A consequence of profiling in debug mode is that a lot of bound checks and overflow checks (that are not present in release mode) are accounted for. It is also the case for certain assertions, notably in memory allocators, increasing their footprints.
The ones I expected
Disk accesses
The kernel spends most of the time reading or writing files. This is due to:
- The absence of a file cache, which forces the kernel to access the disk for every operation on filesystems
- Disk accesses being slow, mainly (but not only) because of the use of Parallel ATA
Also, to get notified when the controller is ready, the driver is using polling (checking the status in a loop, which is very CPU-intensive) rather than idling until an interruption occurs.
ELF parser
The ELF parser is slow because it uses inefficient algorithms to traverse data structures.
For example, finding a symbol by name is done in linear time (O(n)

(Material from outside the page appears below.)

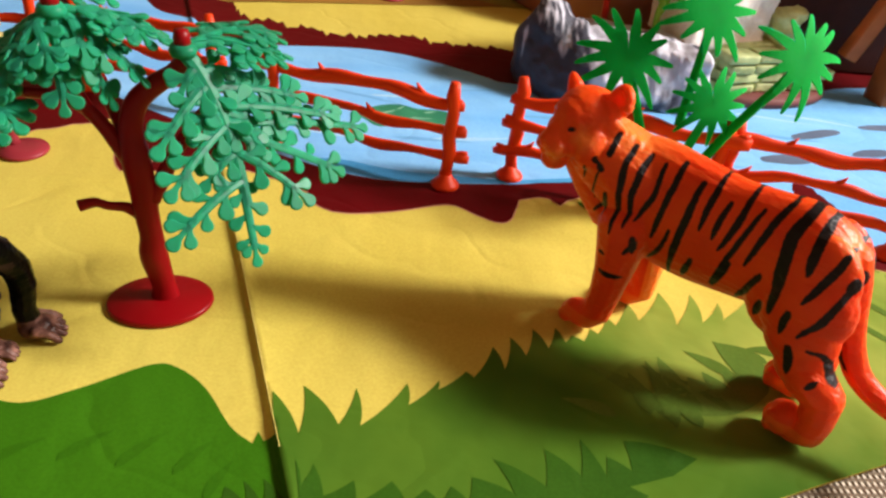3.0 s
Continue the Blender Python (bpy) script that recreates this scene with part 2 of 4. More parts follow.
# ---------------------------------------------------------------- table, cloth and mat
def weave_material():
    m, n, l, b = mat_base("woven_cloth", (0.55, 0.47, 0.36), 0.9, 0.2)
    co = n.new("ShaderNodeTexCoord")
    waves = []
    for axis, scale in (("X", 150), ("Y", 115)):
        w = n.new("ShaderNodeTexWave")
        w.bands_direction = axis
        w.inputs["Scale"].default_value, w.inputs["Distortion"].default_value = scale, 0.6
        w.inputs["Detail"].default_value = 1
        l.new(co.outputs["Object"], w.inputs["Vector"])
        waves.append(w.outputs["Fac"])
    mx = n.new("ShaderNodeMath")
    mx.operation = "MULTIPLY"
    l.new(waves[0], mx.inputs[0]), l.new(waves[1], mx.inputs[1])
    l.new(ramp(n, l, mx.outputs[0], [(0.05, (0.20, 0.15, 0.10)), (0.5, (0.62, 0.54, 0.42))]), b.inputs["Base Color"])
    bump(n, l, b, mx.outputs[0], 0.9, 0.0012)
    return m


M_CLOTH = weave_material()
M_WOOD = plastic("table_wood", (0.22, 0.11, 0.05), 0.4, 0.3, 0.1, grain=90)
table = thing("table", "brown wooden table under a woven beige cloth", "table", at=(0.15, 0.15, FZ))
bm = bmesh.new()
add_box(bm, pose(0, 0, 0.735) @ Matrix.Diagonal((1.5, 1.3, 0.03, 1)), 0.006)
part("tabletop", bm, M_WOOD, table, smooth=False)
for sx in (-1, 1):
    for sy in (-1, 1):
        bm = bmesh.new()
        add_box(bm, pose(sx * 0.66, sy * 0.56, 0.36) @ Matrix.Diagonal((0.06, 0.06, 0.72, 1)), 0.006)
        part("leg", bm, M_WOOD, table, smooth=False)

bm = bmesh.new()
add_box(bm, pose(0.15, 0.15, -0.006) @ Matrix.Diagonal((1.54, 1.34, 0.0076, 1)), 0.002)
cloth = part("tablecloth", bm, M_CLOTH, smooth=False)
tagged(cloth, "ribbed woven beige cloth covering the table", "tablecloth")

CREASE = (0.0315, -0.2917)  # x = a + b * y along the main fold


def off_crease(x, y):
    return (x - CREASE[0] - CREASE[1] * y) / math.hypot(1, CREASE[1])


def mat_edge(x):
    """The mat's front edge, which swings away on the right."""
    k = min(max(x, 0.19), 0.275)
    return 0.36 * (k - 0.207) - 0.072 + (0.15 * (x - 0.19) if x < 0.19 else 0.02 * max(0, x - 0.275))


def relief(x, y):
    """Height of the mat: the folded-over pleat, cross creases and lazy waves."""
    d = off_crease(x, y)
    h = 0.0
    lift = 0.0021 * (1 + 0.25 * min(1, max(0, (-0.050 - y) / 0.025)))
    if d >= 0:
        h += lift * math.exp(-d / 0.012)
    else:
        h += lift * math.exp(d / 0.0013)
        h -= 0.0002 * math.exp(-((d + 0.002) / 0.002) ** 2)
    k = 1 / (1 + math.exp(d / 0.006))
    for yc, depth in ((0.014 - 0.10 * x, 0.0012), (0.083 + 0.08 * x, 0.0009)):
        h -= k * depth * math.exp(-((y - yc) / 0.003) ** 2)
        h += k * depth * 0.8 * math.exp(-((y - yc - 0.006) / 0.006) ** 2)
    h += 0.0010 * math.exp(-((y - 0.046 + 0.22 * (x - 0.03)) / 0.02) ** 2) * (1 - k)
    h += 0.0009 * noise.noise(Vector((x * 14, y * 14, 0.3))) + 0.0005 * noise.noise(Vector((x * 45, y * 45, 2.3)))
    h += 0.0015 * math.exp(-max(y - mat_edge(x), 0) / 0.02) * max(0, min(1, (x - 0.1) / 0.1))
    return h


def draped(name, outline, lift, material, parent, label=""):
    """A printed area: its outline cut into small facets and laid over the mat's relief."""
    bm = bmesh.new()
    vs = []
    for q in outline:
        if not vs or (Vector(q) - vs[-1].co.xy).length > 1e-5:
            vs.append(bm.verts.new((q[0], q[1], 0)))
    bm.faces.new(vs).normal_update()
    bmesh.ops.triangulate(bm, faces=bm.faces[:])
    xs, ys = [v.co.x for v in bm.verts], [v.co.y for v in bm.verts]
    cuts = []
    step = 0.007
    for lo, hi, nrm in ((min(xs), max(xs), (1, 0, 0)), (min(ys), max(ys), (0, 1, 0))):
        a = math.floor(lo / step) + 1
        while a * step < hi:
            fine = abs(a * step) < 0.28
            if fine or a % 4 == 0:
                cuts.append(((a * step, a * step, 0), nrm))
            a += 1
    cn = Vector((1, -CREASE[1], 0)).normalized()
    for d in (-0.008, -0.005, -0.003, -0.002, -0.0012, -0.0006, 0, 0.002, 0.005, 0.009):
        cuts.append((Vector((CREASE[0], 0, 0)) + cn * d, cn))
    for co, nrm in cuts:
        bmesh.ops.bisect_plane(bm, geom=bm.verts[:] + bm.edges[:] + bm.faces[:], plane_co=co, plane_no=nrm, dist=1e-6)
    for v in bm.verts:
        v.co.z = relief(v.co.x, v.co.y) + lift
    for f in bm.faces:
        f.normal_update()
        if f.normal.z < 0:
            f.normal_flip()
        f.smooth = True
    me = bpy.data.meshes.new(name)
    bm.to_mesh(me)
    bm.free()
    me.materials.append(material)
    ob = new(name, me)
    ob.parent = parent
    return tagged(ob, label)


mat_outline = [(x, mat_edge(x) + 0.0012 * math.sin(40 * x)) for x in np.linspace(-0.30, 0.62, 93)] + [(0.62, 0.62), (-0.36, 0.62), (-0.36, mat_edge(-0.30))]
mat = draped("play_mat", mat_outline, 0.0, M_YELLOW, None)
tagged(mat, "creased printed play mat with yellow sand, river and grass", "play mat", kind="structure")
sol = mat.modifiers.new("thickness", "SOLIDIFY")
sol.thickness, sol.offset = 0.0008, -1

curve2 = lambda pts, steps=6: [tuple(q) for q in spline(pts, steps)]


def blades(tips, bend=0.13):
    """A ragged grass edge: steep up to each tip, then a hollow sweep down to the next notch. tips: x, y of tip, x, y of notch."""
    out = []
    for (px, py, qx, qy), nxt in zip(tips, tips[1:] + [None]):
        p, q = Vector((px, py)), Vector((qx, qy))
        side = Vector((q.y - p.y, p.x - q.x)) * bend * -1
        for k in range(6):
            u = k / 6
            out.append(tuple(p.lerp(q, u) + side * (4 * u * (1 - u)) * 0.5))
        if nxt:
            r = Vector(nxt[:2])
            side = Vector((r.y - q.y, q.x - r.x)) * bend
            for k in range(4):
                u = k / 4
                out.append(tuple(q.lerp(r, u) + side * (4 * u * (1 - u)) * 0.35))
    out.append(tips[-1][2:])
    return out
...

), by traversing all symbols until finding the one that corresponds.
It gets even worse when loading a kernel module: for every “undefined” symbol in the module, the kernel needs to find the corresponding symbol in its own symbol table, which raises the time complexity to quadratic (O(n^2)
).
A way to improve it would be to use the internal hashmap provided inside the ELF files, and when not present, to cache the symbols in a hashmap ourselves.
The unexpected ones
This is where the flamegraph becomes really useful.
I was expecting the TTY to take a significant amount of time, but it turns out it almost does not show up on the flamegraph.
strlen
The kernel seems to be spending quite some time (6.6% of the total) in the strlen
function. Let’s look at the code (in C):
size_t strlen(const char *s)
{
size_t n = 0;
// TODO optimize
while (s[n])
++n;
return n;
}
Well, yeah… That could be optimized.
In the past, the glibc used special masks to be able to check 4 bytes at a time (or 8, under 64 bits). It also makes sure to respect memory alignment. musl has a similar implementation, although simpler.
Now, glibc seems to be using compiler internals.
Feeding the entropy pool
The entropy pool is a buffer that stores noise to be used by random number generators (for files such as /dev/random
or /dev/urandom,
or the getrandom
system call).
The kernel uses interruptions as noise to feed the pool. Because this can leak data from the system (which is a security issue), I use the ChaCha20 algorithm to make this data unusable.
The problem is that each time an interruption occurs, the kernel recomputes a ChaCha20 block, which is slow. This implementation of the ring buffer also seems to be slow.
Conclusion
This article describes only the first pass of optimizations to make. Once this is fixed, the system will speed up, but other parts of the kernel will show up as being expensive relative to others in the flamegraph.
The more iterations are made, the more optimized the kernel becomes.
While this flamegraph allows you to optimize the usage of the CPU, it does not address issues related to memory usage (and in particular, memory leaks). Exploring memory flamegraphs could be the subject of another article.